Отрицание смерти (Беккер) - страница 106


Однако, это воззрение крайне поверхностно и, кроме того, слишком удобно. Люди становятся рабами не только из-за собственного интереса; раболепная натура заложена в душе человека, как сетовал Горький. В человеческих отношениях следует объяснить как раз очарование человека, обладающего властью или символизирующего её. В нём есть что-то, что, кажется, излучается на других и растворяет их в собственной ауре, «эффект обворожения», как Кристина Олден назвала его, «нарциссической личности» [3] или, как Юнг предпочитал говорить, «мана-личность». [4] Но на самом деле люди ведь не излучают голубые или золотистые ауры. Мана-личность может попытаться вызвать блеск в своих глазах или нарисовать мистические знаки на лбу, может надеть костюм и эксплуатировать эффектный способ подачи себя, но она по-прежнему Homo-Sapiens, обычный вид, практически неотличимый от других, если только кто-то особенно в нём не заинтересован. Мана, присущая мана-личности, находится в глазах смотрящего; очарование заключено в том, кто его испытывает. Это именно то, что нужно объяснить: если все люди более или менее одинаковы, почему же мы горим такой всепоглощающей страстью к некоторым из них? Какой вывод нам следует сделать из следующего отчёта победительницы конкурса «Мисс Мэриленд», которая описывает свою первую встречу с Фрэнком Синатрой (певцом и кинозвездой, который приобрел богатство и известность в средних десятилетиях 20-го века в Соединенных Штатах):


“У нас было свидание. Я сходила на массаж, и мне потребовалось, кажется, пять таблеток аспирина, чтобы успокоиться. В ресторане я увидела его с другого конца зала, и у меня в животе затрепетали бабочки, нахлынуло такое ощущение, которое проходит с головы до пят. Мне казалось, что вокруг его головы было нечто подобное ореолу звёзд. Он проецировал нечто, чего я никогда не видела в своей жизни... когда я рядом с ним, я трепещу и не знаю, почему не могу выйти из этого состояния... Я даже не могу нормально мыслить.

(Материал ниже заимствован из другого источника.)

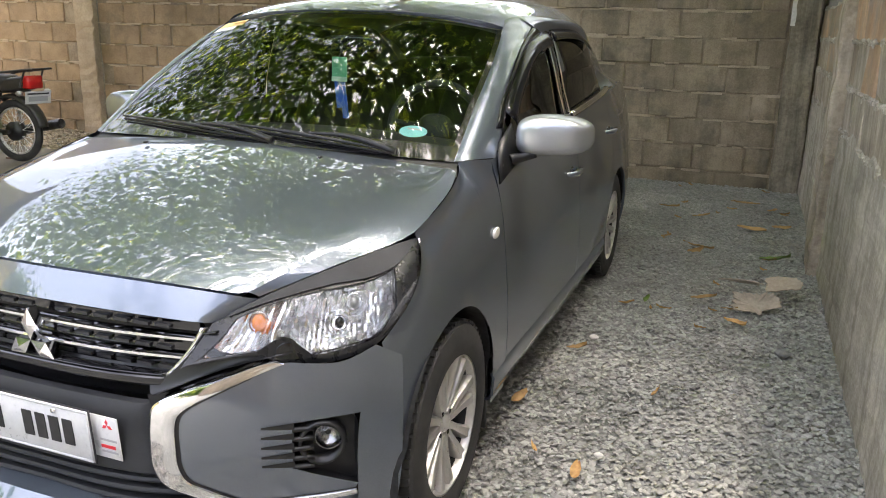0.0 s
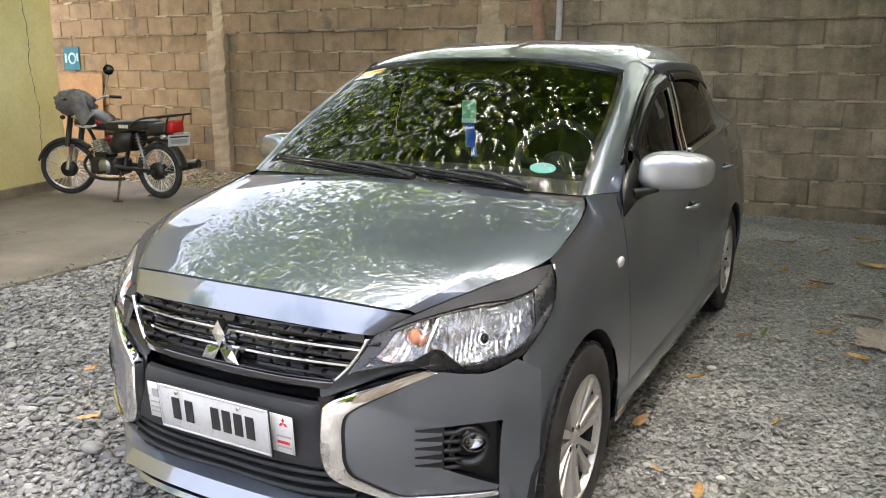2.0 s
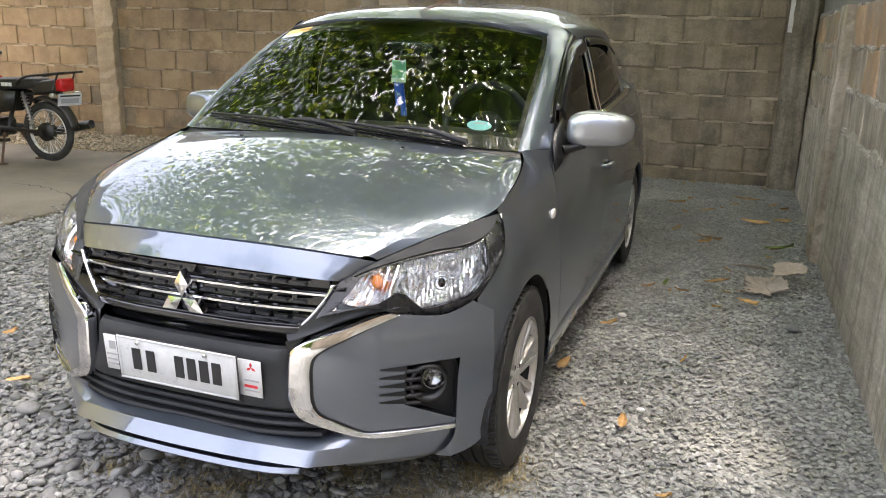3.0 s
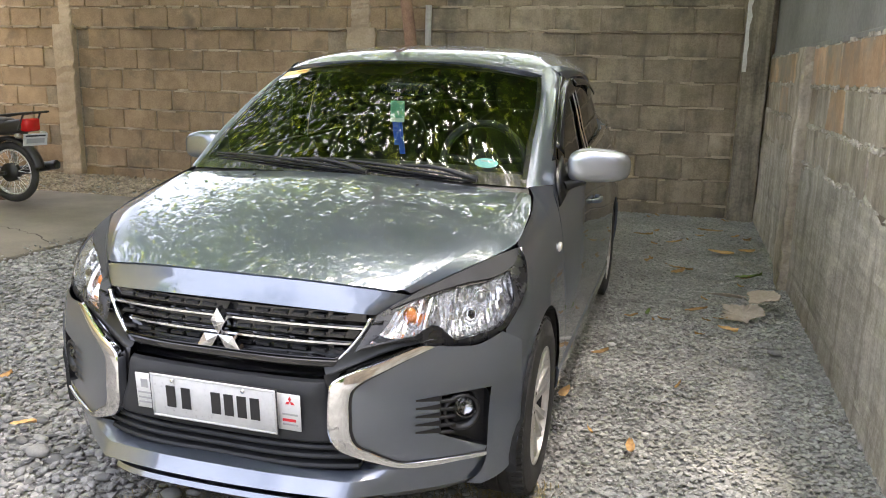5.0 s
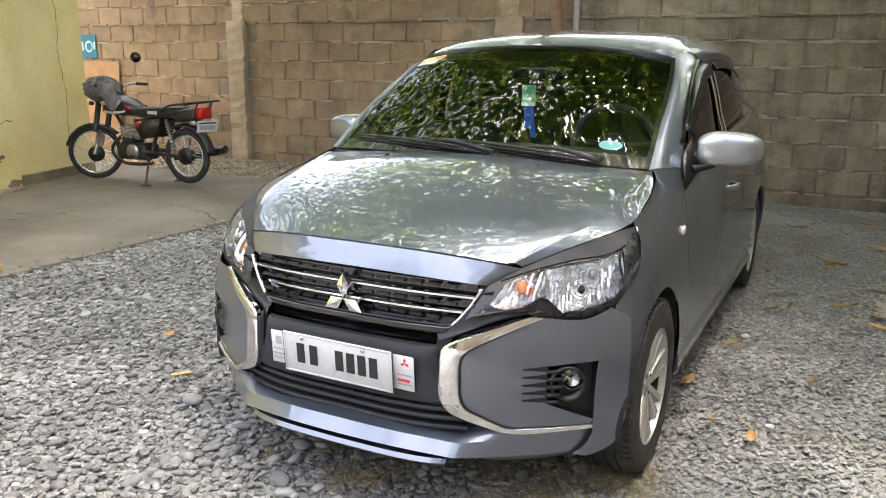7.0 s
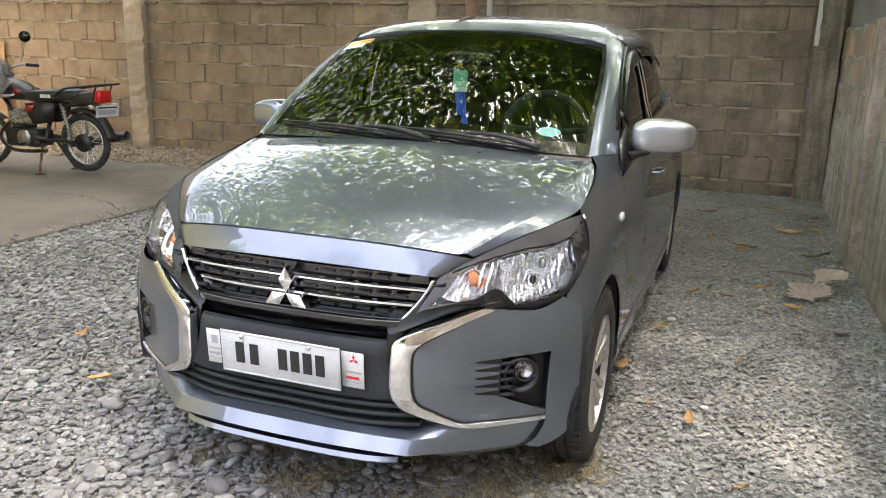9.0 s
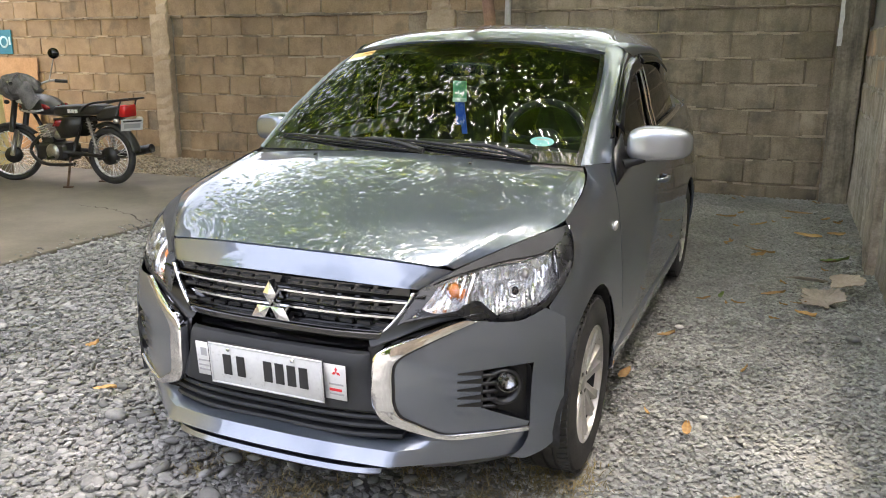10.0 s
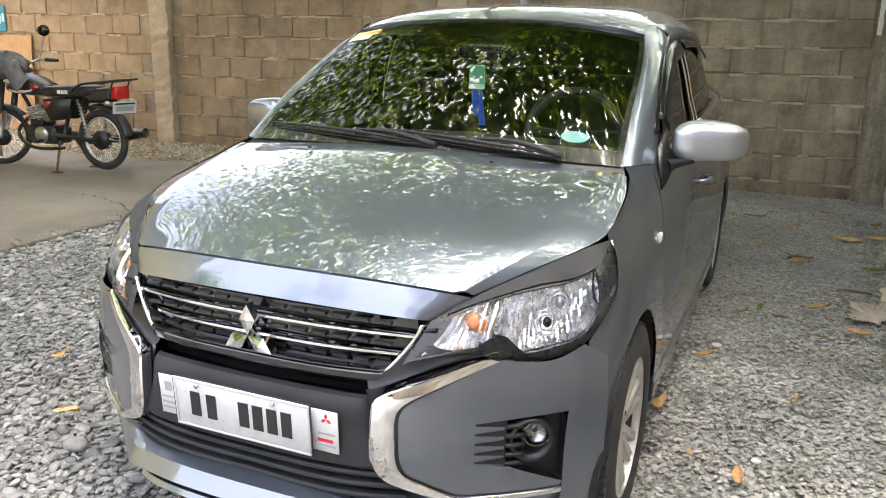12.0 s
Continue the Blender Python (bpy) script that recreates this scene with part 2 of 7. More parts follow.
M_DRYLEAF = surface("dry_leaf", (0.33, 0.19, 0.07), (0.50, 0.32, 0.13), 0.8, fine=60, broad=9, bump=0.2, depth=0.002, vary=0.25)
M_GREENLEAF = surface("fallen_green_leaf", (0.10, 0.16, 0.03), (0.17, 0.24, 0.05), 0.6, fine=60, broad=9, bump=0.2, depth=0.002)


def leaf_shader():
    m, t, b = shader("tree_leaf")
    rnd = t.nodes.new("ShaderNodeNewGeometry").outputs["Random Per Island"]
    # brightest tenth of leaves painted as sunlit, the rest kept dark as shaded
    col = ramp(t, rnd, [(0.0, (0.020, 0.038, 0.008)), (0.5, (0.040, 0.078, 0.012)), (0.78, (0.070, 0.120, 0.016)), (0.90, (0.20, 0.26, 0.03)), (1.0, (0.42, 0.45, 0.06))])
    link(t, col, b.inputs["Base Color"])
    b.inputs["Roughness"].default_value = 0.35
    tr = t.nodes.new("ShaderNodeBsdfTranslucent")
    link(t, mix(t, "MULTIPLY", 1.0, col, (2.9, 2.75, 1.4)), tr.inputs[0])
    mx = t.nodes.new("ShaderNodeMixShader")
    mx.inputs[0].default_value = 0.5
    link(t, b.outputs[0], mx.inputs[1])
    link(t, tr.outputs[0], mx.inputs[2])
    link(t, mx.outputs[0], t.nodes["Material Output"].inputs[0])
    return m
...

Настолько он обворожителен…” [5]


Вообразите научную теорию, которая могла бы объяснить раболепность человеческой натуры, достигнув её связующего звена; представьте себе, что после веков причитания по поводу человеческого безрассудства люди наконец-то поймут, почему же они были так губительно зачарованы; представьте себе возможность подробно описать точные причины личного рабства так же холодно и объективно, как химик разделяет элементы. Как только вы представите все эти вещи, вы осознаете лучше, чем когда-либо, всемирно-историческое значение психоанализа, который лишь один раскрыл эту тайну. Фрейд видел, что у пациента при анализе развивается необычайно сильная привязанность к личности аналитика. Аналитик буквально становился центром его мира и его жизни; пациент пожирал его глазами, его сердце распирало от радости при его виде; аналитик наполнял его мысли даже во сне. У всего этого обаяния есть элементы интенсивной любовной привязанности, но это присуще не только лишь женщинам. Мужчины демонстрируют «такую же привязанность к терапевту, такую же переоценку его качеств, такое же восприятие его интересов, такую же ревность по отношению ко всем, кто с ним связан» [6]. Фрейд видел, что это было сверхъестественным явлением, и чтобы объяснить его, он назвал его «переносом». Пациент переносит чувства, которые он испытывал к своим родителям в детстве, на личность терапевта. Он преувеличивает значимость терапевта до степени большей, чем сама жизнь, в точности, как ребёнок воспринимает родителей. Он становится таким же зависимым от терапевта, черпает защищенность и силу от него так же, как ребёнок сливает свою судьбу с родителями и так далее. В таком переносе мы наблюдаем взрослого человека в виде ребёнка в глубине его нутра, ребёнка, который искажает мир, чтобы облегчить свою беспомощность и страхи, который видит вещи такими, какими хочет видеть для своей безопасности, который действует автоматически и некритически, в точности так же, как он делал это в доэдипов период своей жизни.[7]